Date of Award:

8-2022

Document Type:

Dissertation

Degree Name:

Doctor of Philosophy (PhD)

Department:

Geosciences

Committee Chair(s)

Tammy Rittenour

Committee

Tammy Rittenour

Committee

Patrick Belmont

Committee

Joel Pederson

Committee

Paul Grossl

Committee

Dennis Newell

Abstract

The southwestern United States is characterized by dry climate, and droughts are common. The region is currently in an extreme drought that began in 2000 CE and has lasted longer than any previous drought in at least 500 years. Models predict greater future climate extremes under human-caused climate change. Understanding of the natural range of climate variability is important to put these changes in context. Sedimentary archives of past sand dune activity can help extend the available instrumental observations (last century) and tree-ring records (last millennium).

Sand dunes are landforms that are sensitive to aridity and decreased vegetation cover. They can reactivate and migrate downwind during periods of aridity leaving behind a sediment record of past dune field activity. Research goals were to reconstruct past dune activity the Kanab and San Rafael dune fields in southern Utah. This was accomplished by mapping the dune forms and sampling for age control and sediment character. Modern wind data were compared to the orientation of the older dune forms to determine if wind directions have changed.

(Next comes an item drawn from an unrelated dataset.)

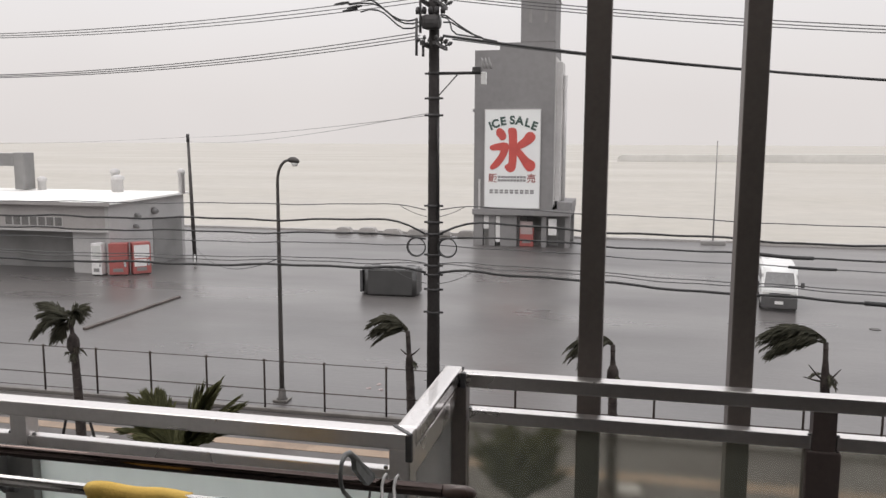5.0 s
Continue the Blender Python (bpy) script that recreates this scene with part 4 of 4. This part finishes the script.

The Kanab dune field, in southwestern Utah, was found to have been active five times over the last 10,000 yr. The data indicate 1000 yr-long periods of activity separated by similar duration periods of stability. The San Rafael dune field, in east central Utah contained records of seven episodes of eolian activity from late Pleistocene (~17,000 years ago) to the present. Dunes are active today in this dune field with thinner dune deposits and sparser vegetation suggesting greater wind erosion than in the Kanab dune field. Comparing records between the two dune fields indicates three time periods when they were both actively migrating, suggesting regional aridity ~9,500-7,500, 2000-1500 and 1000-500 years ago. Expanding this comparison to existing sand dune records across the Colorado Plateau suggests at least these three periods, and as many as five periods of regional aridity, may have occurred in the last 10,000 years. Wind and geochemical data indicate similar wind and source sediments have been active over the history of the dune fields.